The proposal is for a contemporary dwelling which is highly sustainable and sympathetic to the site. The dwelling has been designed and orientated to be energy efficient; taking advantage of solar gain with large areas of glazing. The design of the dwelling has taken into account the principles of Passivhaus design. The Passivhaus Standards strengths lie in the simplicity of its approach; build a house that has an excellent thermal performance and exceptional airtightness with mechanical ventilation, including its orientation on site. The orientation uses an east west axis. This provides morning sun to the bedrooms and upper floor complete with an east terrace. The living spaces will benefit from both east morning light and west evening light complete with a west facing terrace.

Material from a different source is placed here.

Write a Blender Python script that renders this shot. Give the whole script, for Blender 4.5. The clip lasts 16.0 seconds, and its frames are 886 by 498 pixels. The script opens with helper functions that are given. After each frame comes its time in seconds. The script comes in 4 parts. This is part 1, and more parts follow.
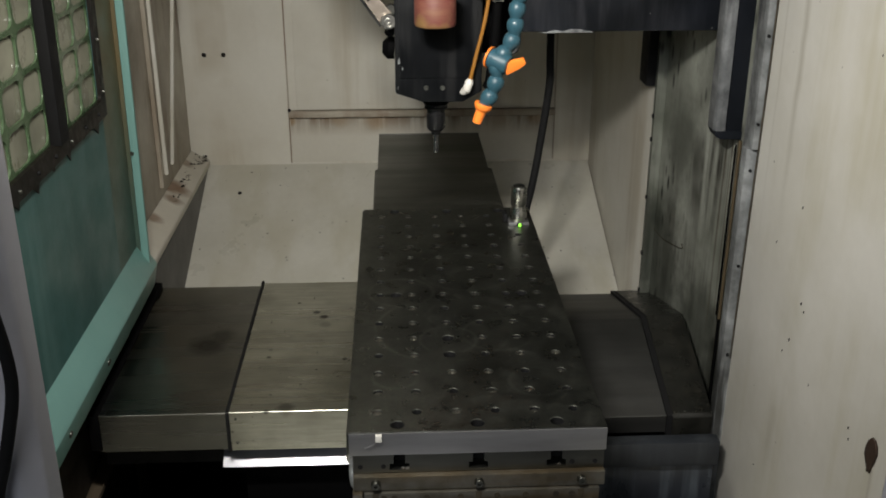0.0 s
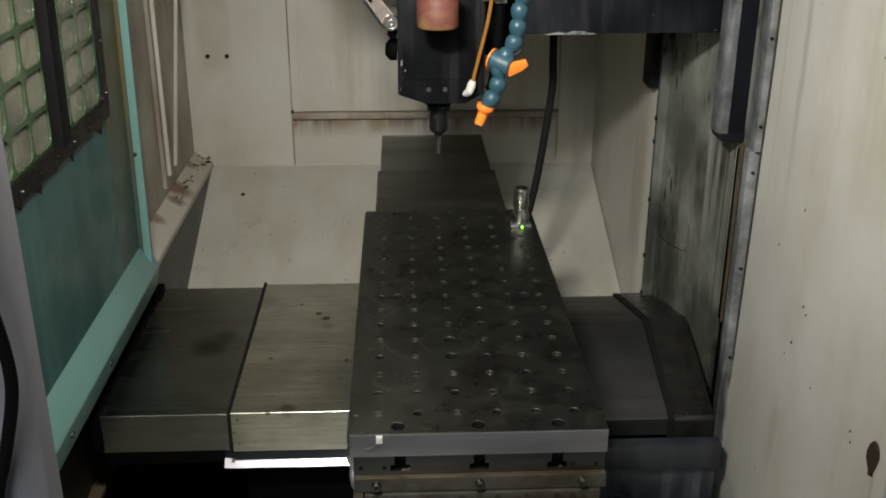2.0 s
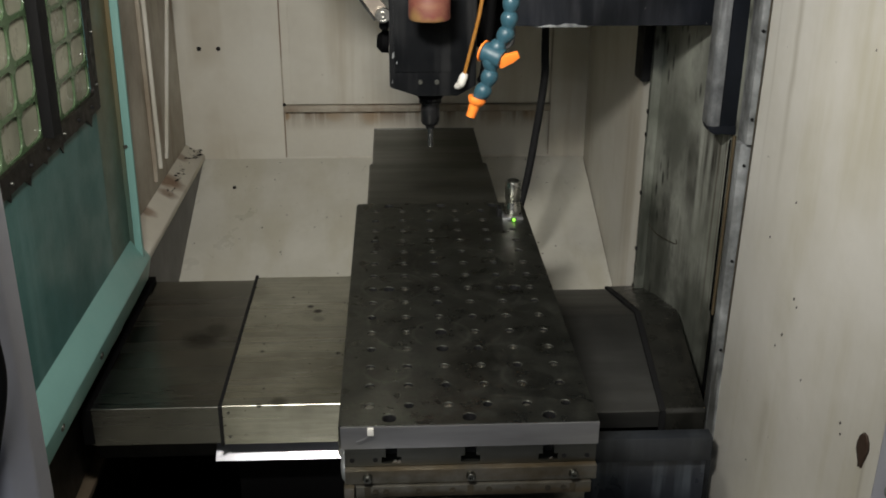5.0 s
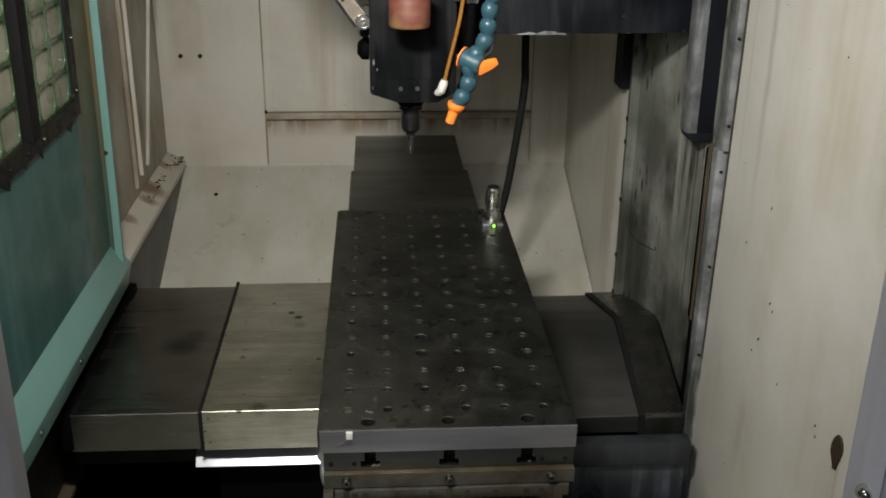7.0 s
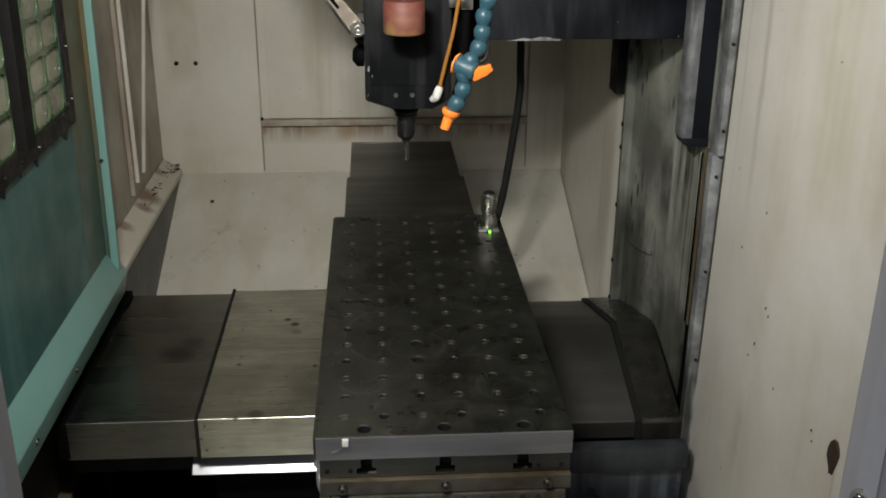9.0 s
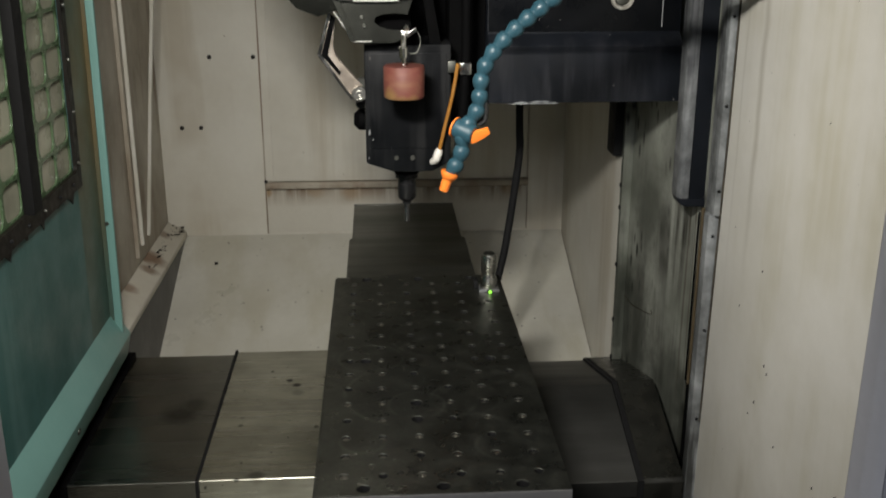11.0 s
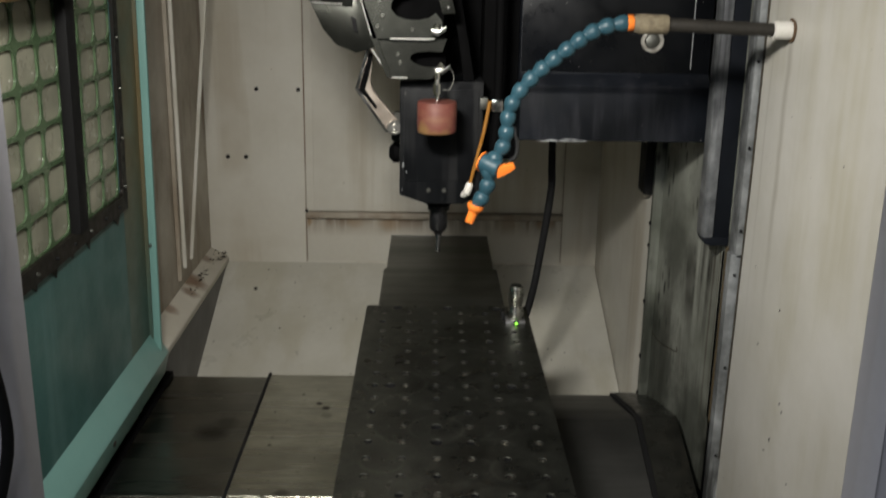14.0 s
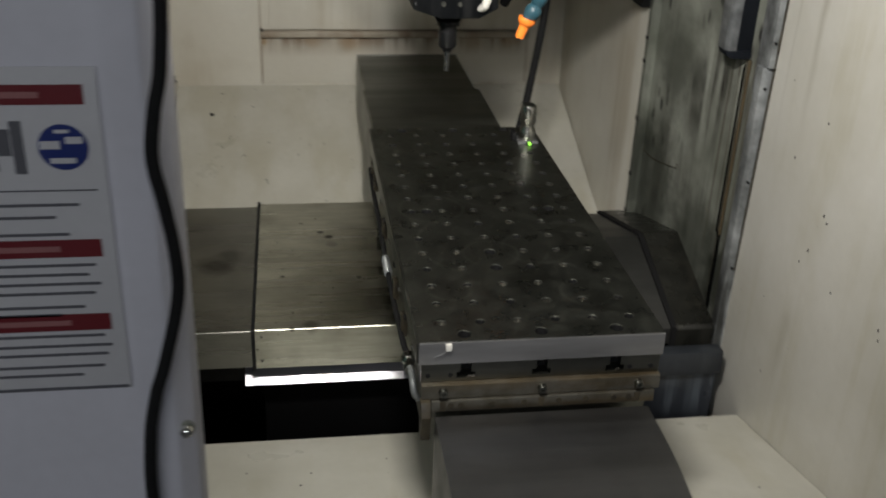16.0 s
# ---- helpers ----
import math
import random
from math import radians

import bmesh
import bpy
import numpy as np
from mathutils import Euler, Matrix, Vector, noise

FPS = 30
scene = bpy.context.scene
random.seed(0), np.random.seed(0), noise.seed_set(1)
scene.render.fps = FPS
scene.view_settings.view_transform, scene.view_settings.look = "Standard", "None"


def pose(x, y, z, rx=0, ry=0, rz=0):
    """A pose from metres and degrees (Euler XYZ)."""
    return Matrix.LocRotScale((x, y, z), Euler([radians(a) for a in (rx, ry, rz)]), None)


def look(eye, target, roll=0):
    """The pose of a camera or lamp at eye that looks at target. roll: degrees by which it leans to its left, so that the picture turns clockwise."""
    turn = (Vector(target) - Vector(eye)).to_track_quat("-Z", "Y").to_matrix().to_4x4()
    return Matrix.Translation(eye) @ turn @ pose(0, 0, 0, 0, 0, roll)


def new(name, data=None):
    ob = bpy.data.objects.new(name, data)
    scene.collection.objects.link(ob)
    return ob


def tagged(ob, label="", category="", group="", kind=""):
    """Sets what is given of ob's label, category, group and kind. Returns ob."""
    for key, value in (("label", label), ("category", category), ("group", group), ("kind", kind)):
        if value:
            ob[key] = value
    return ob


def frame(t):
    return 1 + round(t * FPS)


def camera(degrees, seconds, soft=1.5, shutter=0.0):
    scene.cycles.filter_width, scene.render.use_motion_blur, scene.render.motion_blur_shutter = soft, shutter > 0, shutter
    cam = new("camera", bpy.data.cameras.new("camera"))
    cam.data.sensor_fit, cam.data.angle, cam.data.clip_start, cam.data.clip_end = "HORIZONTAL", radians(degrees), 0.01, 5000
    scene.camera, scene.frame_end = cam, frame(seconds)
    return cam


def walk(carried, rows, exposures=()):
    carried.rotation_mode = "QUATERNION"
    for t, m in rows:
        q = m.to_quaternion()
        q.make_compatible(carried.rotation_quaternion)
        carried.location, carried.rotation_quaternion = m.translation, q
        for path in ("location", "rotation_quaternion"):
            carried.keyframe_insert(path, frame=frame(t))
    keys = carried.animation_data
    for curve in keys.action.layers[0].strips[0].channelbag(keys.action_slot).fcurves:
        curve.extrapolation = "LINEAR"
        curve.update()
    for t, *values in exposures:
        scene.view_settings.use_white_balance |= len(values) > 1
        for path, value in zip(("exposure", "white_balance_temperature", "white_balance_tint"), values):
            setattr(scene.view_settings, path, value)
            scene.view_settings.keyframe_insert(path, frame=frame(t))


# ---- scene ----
cam = camera(47.4, 16.0, soft=1.8, shutter=0.6)
PATH = [
    (0, (-0.083, -1.445, 1.632), (-0.012, 0.031, 1.019), 0.05),
    (0.5, (-0.083, -1.445, 1.634), (-0.011, 0.030, 1.018), -0.02),
    (1, (-0.083, -1.444, 1.632), (-0.014, 0.033, 1.020), 0.07),
    (1.5, (-0.082, -1.444, 1.629), (-0.014, 0.034, 1.021), 0.18),
    (2, (-0.080, -1.445, 1.631), (-0.015, 0.033, 1.021), 0.14),
    (2.5, (-0.081, -1.444, 1.629), (-0.016, 0.033, 1.019), 0.22),
    (3, (-0.078, -1.444, 1.628), (-0.010, 0.033, 1.018), 0.11),
    (5.5, (-0.078, -1.446, 1.628), (0.004, 0.027, 1.009), 0.47),
    (6, (-0.074, -1.450, 1.626), (0.019, 0.023, 1.008), 0.51),
    (6.5, (-0.072, -1.454, 1.626), (0.028, 0.024, 1.020), 0.63),
    (7, (-0.072, -1.455, 1.626), (0.030, 0.023, 1.021), 0.69),
    (7.5, (-0.070, -1.451, 1.625), (0.031, 0.026, 1.018), 0.72),
    (8, (-0.069, -1.452, 1.626), (0.037, 0.024, 1.017), 0.49),
    (10.5, (-0.068, -1.465, 1.628), (0.036, 0.038, 1.090), 0.28),
    (11, (-0.061, -1.473, 1.631), (0.038, 0.042, 1.126), 0.05),
    (11.5, (-0.053, -1.487, 1.639), (0.038, 0.044, 1.184), 0.73),
    (12, (-0.033, -1.505, 1.642), (0.031, 0.038, 1.223), 1.13),
    (12.5, (-0.017, -1.521, 1.641), (0.041, 0.030, 1.255), 0.74),
    (13, (-0.016, -1.517, 1.642), (0.015, 0.035, 1.253), 0.16),
    (13.5, (-0.024, -1.526, 1.646), (0.023, 0.020, 1.239), 0.98),
    (14, (-0.031, -1.527, 1.639), (-0.005, 0.007, 1.187), 1.00),
    (14.5, (-0.042, -1.526, 1.621), (-0.007, -0.021, 1.080), 0.18),
    (15, (-0.045, -1.519, 1.612), (-0.002, -0.048, 0.985), -0.50),
    (15.5, (-0.093, -1.501, 1.609), (-0.049, -0.044, 0.949), 0.30),
    (16, (-0.294, -1.449, 1.611), (-0.066, -0.033, 0.903), 2.37),
]
walk(cam, [(t, look(eye, target, roll)) for t, eye, target, roll in PATH],
     exposures=[(0.0, -0.09), (10.0, -0.10), (11.0, -0.17), (12.0, -0.26), (13.5, -0.30), (14.0, -0.26), (14.5, -0.15), (15.2, -0.06), (16.0, 0.0)])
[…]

The appearance of the dwelling is split between the different levels. The first floor has a traditional form and utilises a timber cladding, with the linear living space gives a suggestion of the how the building is more contemporary. The ground floor of the dwelling, which is effectively hidden from Horncastle Road, is finished in grey chalk to reflect materials below ground as identified by the Lincolnshire strategic stone study. The site’s new access will sweep up to the building’s new entrance, which will comprise of a large glazed area to connect the double height lobby with the main living space and rear garden. The use of timber materials for the first floor helps the building to sit back against the mature trees and the stone on the ground floor gives the impression of an older building which has been altered and extended with more contemporary elements.
The building has been positioned to the north of the site to maximise east west daylight and space for a private garden. The access drive is positioned to the south of the site. With the site entrance being set back from the road edge this will provide excellent vision in both directions along Horncastle Road.